Mais Cecil B. De Mille est aussi l'auteur d'un beau film peu connu, «The godless girl» (en français: Les damnés du cœur, a-t-on idée!) où deux étudiants, un garçon et une fille, l'un croyant, la seconde athée, se retrouvent en prison pour avoir causé la mort d'une amie. Et puis «Les dix commandements», première version, de 1923, en deux parties: un prologue qui raconte l'histoire de Moïse, et un épisode moderne sur la lutte entre deux frères ennemis.
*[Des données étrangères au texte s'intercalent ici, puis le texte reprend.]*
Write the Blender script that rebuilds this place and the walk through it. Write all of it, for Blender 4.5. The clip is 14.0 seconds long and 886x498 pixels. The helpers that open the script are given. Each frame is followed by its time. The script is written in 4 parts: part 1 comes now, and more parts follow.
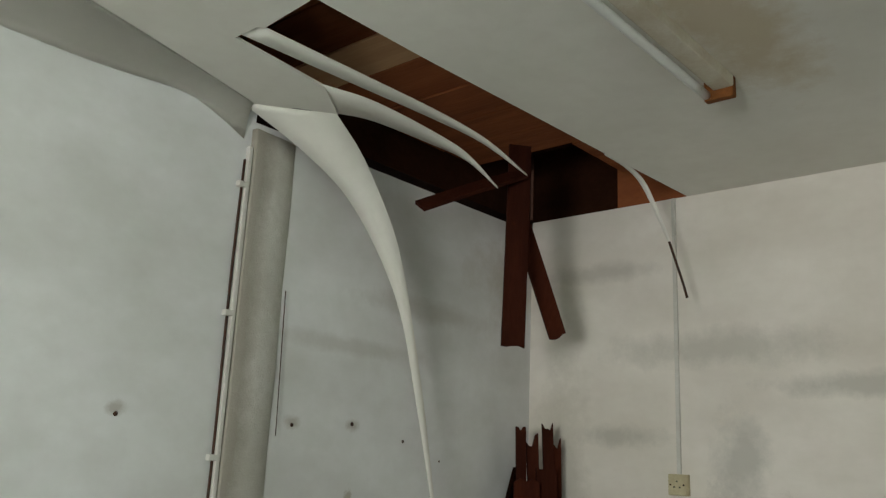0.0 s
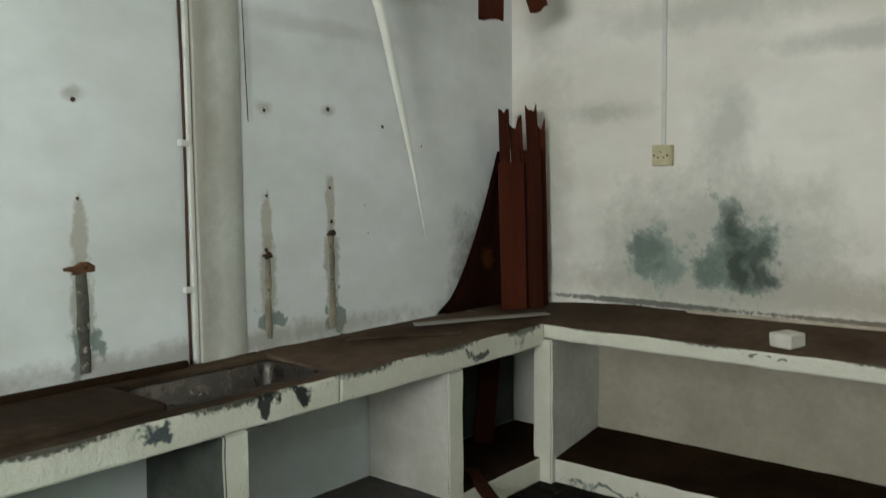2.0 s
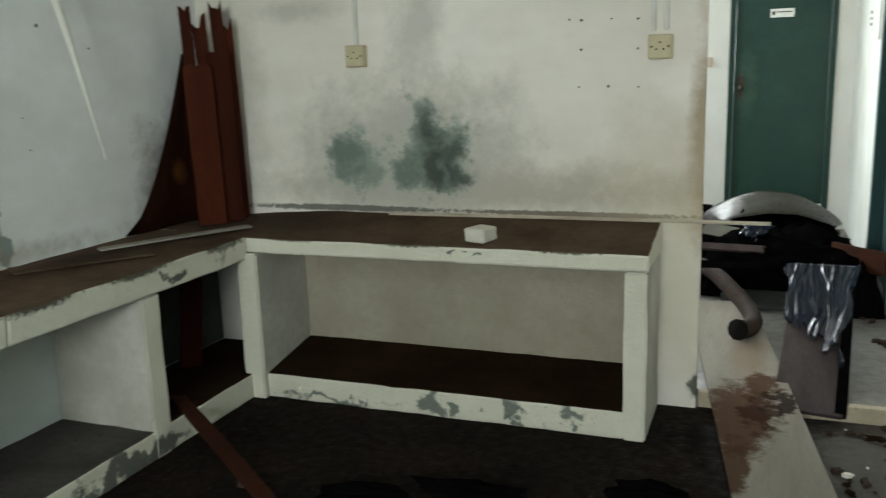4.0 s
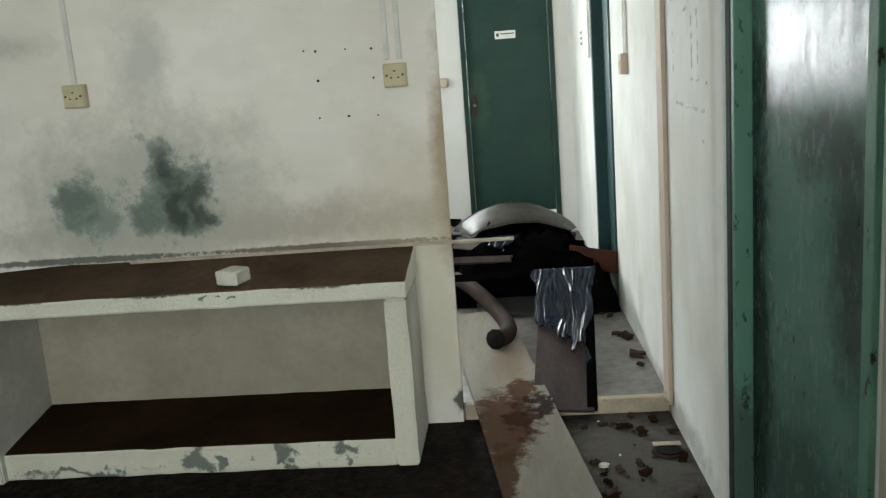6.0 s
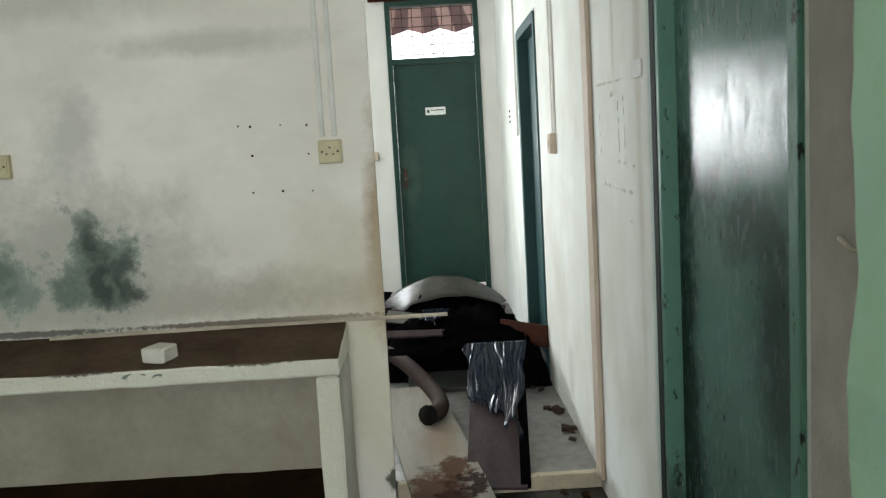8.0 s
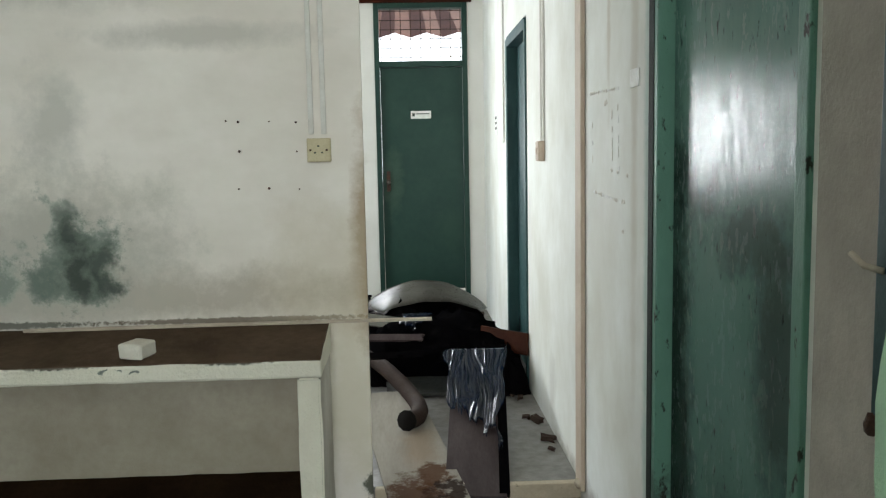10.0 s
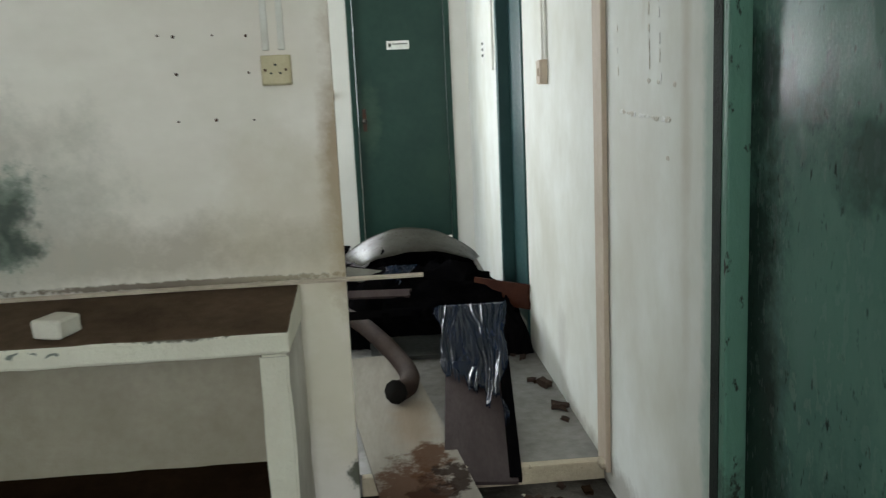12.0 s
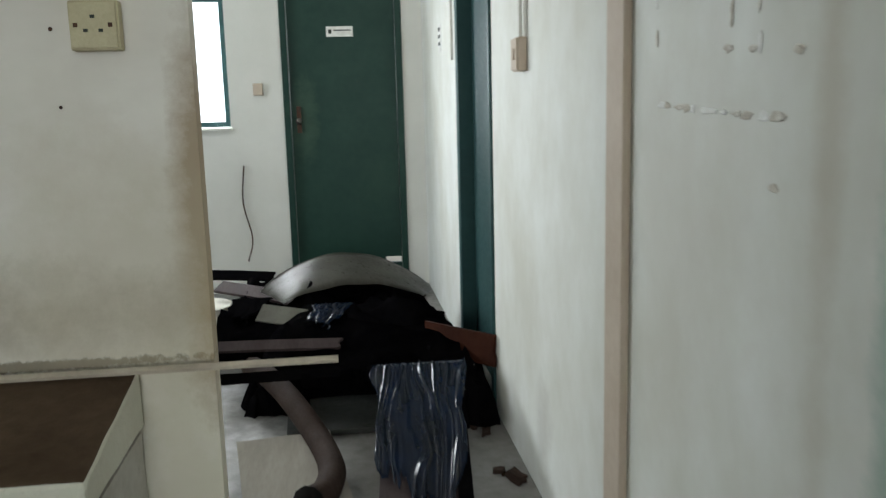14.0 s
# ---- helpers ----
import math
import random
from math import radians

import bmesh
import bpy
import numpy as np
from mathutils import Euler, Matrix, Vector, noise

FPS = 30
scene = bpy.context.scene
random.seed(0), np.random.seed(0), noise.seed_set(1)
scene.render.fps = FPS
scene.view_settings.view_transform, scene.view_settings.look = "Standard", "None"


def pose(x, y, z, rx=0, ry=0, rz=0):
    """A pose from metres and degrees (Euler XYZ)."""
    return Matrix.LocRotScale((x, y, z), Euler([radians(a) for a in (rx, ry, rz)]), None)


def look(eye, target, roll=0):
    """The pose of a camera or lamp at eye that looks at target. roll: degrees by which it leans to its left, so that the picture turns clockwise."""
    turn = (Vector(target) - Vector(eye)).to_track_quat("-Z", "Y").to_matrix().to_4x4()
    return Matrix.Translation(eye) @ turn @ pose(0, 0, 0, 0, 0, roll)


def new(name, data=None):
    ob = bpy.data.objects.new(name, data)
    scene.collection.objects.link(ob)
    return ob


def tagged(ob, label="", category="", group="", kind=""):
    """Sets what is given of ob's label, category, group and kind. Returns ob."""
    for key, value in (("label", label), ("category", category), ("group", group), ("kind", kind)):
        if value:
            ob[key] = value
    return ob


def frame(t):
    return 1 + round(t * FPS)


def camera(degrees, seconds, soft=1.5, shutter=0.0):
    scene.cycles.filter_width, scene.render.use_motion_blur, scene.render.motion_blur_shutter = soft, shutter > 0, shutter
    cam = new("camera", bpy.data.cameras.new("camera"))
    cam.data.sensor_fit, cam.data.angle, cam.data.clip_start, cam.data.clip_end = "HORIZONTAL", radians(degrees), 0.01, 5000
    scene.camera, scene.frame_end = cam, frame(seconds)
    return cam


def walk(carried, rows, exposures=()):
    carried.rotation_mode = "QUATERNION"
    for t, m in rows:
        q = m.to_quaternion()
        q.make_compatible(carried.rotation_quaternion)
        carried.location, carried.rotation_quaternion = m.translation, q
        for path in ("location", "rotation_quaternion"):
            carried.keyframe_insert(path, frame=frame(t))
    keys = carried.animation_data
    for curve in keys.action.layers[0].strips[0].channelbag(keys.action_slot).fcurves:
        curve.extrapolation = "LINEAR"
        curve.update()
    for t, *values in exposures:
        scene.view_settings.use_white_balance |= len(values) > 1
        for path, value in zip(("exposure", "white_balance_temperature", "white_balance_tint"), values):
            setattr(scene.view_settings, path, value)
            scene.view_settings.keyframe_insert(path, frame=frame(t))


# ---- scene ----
cam = camera(56.0, 14.0, soft=1.25, shutter=0.4)
PATH = [
    (0, (0.179, 0.456, 1.577), (-1.101, 1.914, 2.063), 2.7),
    (0.5, (0.165, 0.464, 1.594), (-1.13, 1.923, 2.039), 1.8),
    (1, (0.142, 0.493, 1.514), (-1.187, 1.972, 1.733), 1.3),
    (1.5, (0.164, 0.523, 1.454), (-1.163, 2.02, 1.456), 0.4),
    (2, (0.135, 0.603, 1.408), (-1.157, 2.121, 1.241), -0.6),
    (2.5, (0.056, 0.659, 1.396), (-1.175, 2.209, 1.111), -0.5),
    (3, (0.069, 0.674, 1.383), (-1.048, 2.294, 1.025), -0.8),
    (3.5, (0.037, 0.649, 1.381), (-0.844, 2.403, 0.996), -0.8),
    (4, (0.135, 0.739, 1.399), (-0.571, 2.566, 0.997), -1.8),
    (4.2, (0.129, 0.764, 1.398), (-0.497, 2.621, 0.996), -1.9),
    (6.3, (0.152, 0.806, 1.439), (0.04, 2.767, 1.062), -4.3),
    (6.5, (0.142, 0.812, 1.438), (0.055, 2.777, 1.072), -4.1),
    (7, (0.129, 0.804, 1.443), (0.088, 2.778, 1.121), -3.7),
    (7.5, (0.115, 0.795, 1.461), (0.11, 2.777, 1.191), -3.3),
    (8, (0.126, 0.794, 1.464), (0.155, 2.78, 1.234), -3.3),
    (8.2, (0.145, 0.79, 1.458), (0.181, 2.778, 1.238), -3.4),
    (10.3, (0.078, 0.833, 1.455), (0.165, 2.819, 1.236), -0.9),
    (10.5, (0.084, 0.824, 1.454), (0.161, 2.809, 1.226), -1.0),
    (11, (0.079, 0.876, 1.457), (0.133, 2.858, 1.196), -1.3),
    (11.5, (0.056, 1.094, 1.392), (0.103, 3.071, 1.094), -2.1),
    (12, (0.065, 1.437, 1.37), (0.197, 3.402, 1.022), -2.7),
    (12.5, (0.05, 1.708, 1.337), (0.327, 3.652, 0.954), -2.2),
    (13, (0.064, 1.923, 1.335), (0.428, 3.848, 0.931), -2.2),
    (13.5, (0.16, 2.175, 1.333), (0.485, 4.109, 0.94), -2.4),
    (14, (0.199, 2.453, 1.326), (0.436, 4.409, 0.985), -1.5),
]
walk(cam, [(t, look(eye, target, roll)) for t, eye, target, roll in PATH],
     exposures=[(0.0, -0.50, 6850, 12), (0.6, -0.54, 6800, 12), (1.3, -0.36, 6600, 10), (2.0, -0.12, 6500, 9), (3.0, -0.12, 6450, 6), (4.2, -0.12, 6450, 5),
                (6.5, -0.12, 6450, 9), (11.2, -0.16, 6400, 9), (12.5, -0.46, 6400, 8), (14.0, -0.52, 6330, 9)])

# ---- world, sun and daylight ----
world = bpy.data.worlds.new("sky")
scene.world = world
world.use_nodes = True
wn = world.node_tree
sky = wn.nodes.new("ShaderNodeTexSky")
sky.sky_type = "NISHITA"
sky.sun_disc = False
sky.sun_elevation = radians(30)
sky.sun_rotation = radians(35)
wn.links.new(sky.outputs[0], wn.nodes["Background"].inputs[0])
wn.nodes["Background"].inputs[1].default_value = 0.12

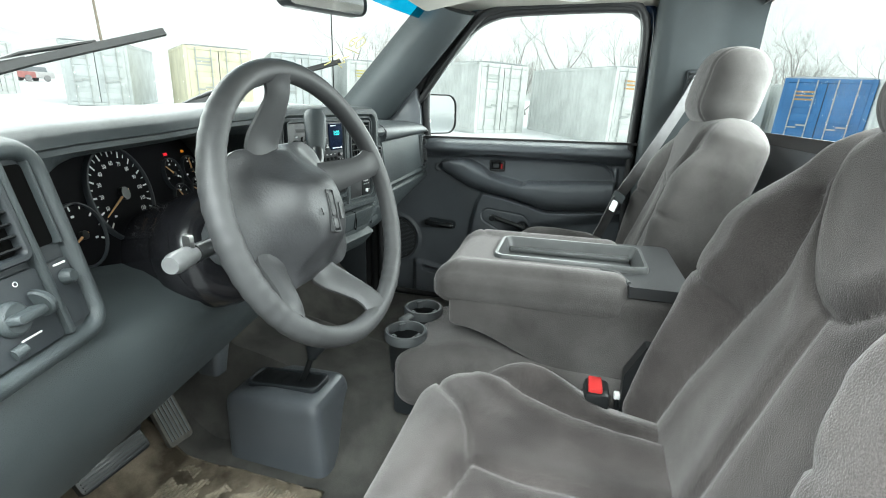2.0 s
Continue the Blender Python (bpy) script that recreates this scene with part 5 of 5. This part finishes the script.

Chez Cecil B. De Mille, la religion n'est jamais bien loin.

Femmes cinéastes
Il y a eu à cette époque quelques réalisatrices à Hollywood dont la plus connue est Lois Weber (1882-1939) qui réalisa au cours de sa carrière plus de 400 films, certains en collaboration avec son mari Phillips Smalley (ils divorcèrent en 1922). Pianiste, puis actrice de théâtre, Lois Weber se lança dans le cinéma à partir de 1907. Particulièrement intéressant semble être son thriller «Suspense» (1913) où une poursuite est filmée à travers le rétroviseur d'une voiture. Progressiste, elle a écrit que le cinéma «déchirait les frontières de l'ignorance et de la pauvreté» et fait des films pour lutter contre la peine de mort et le racisme. Son film le plus souvent cité aujourd'hui, «Where are my children?» (1916) s'intéresse au contrôle des naissances. Elle a fondé en 1917 une société de production et continué à faire des films jusqu'en 1934, soit cinq ans avant sa mort.
Autre cinéaste, un peu inattendue, Lillian Gish, qui réalisa en 1920, à l'âge de 24 ans le film «Remodelling her husband» où elle dirigeait sa sœur cadette Dorothy. Elle a sans doute réalisé, seule ou en collaboration, quelques autre films mais ils semblent être perdus aujourd'hui (comme d'ailleurs la plupart des films dirigés par Lois Weber).

La face sombre de Hollywood

On pourrait croire que le Hollywood de cette époque était peuplé d'une ribambelle de Charles Magnusson et d'Erich Pommer... Il n'en était malheureusement rien. En fait, les grands studios faisaient peser sur Hollywood une véritable dictature.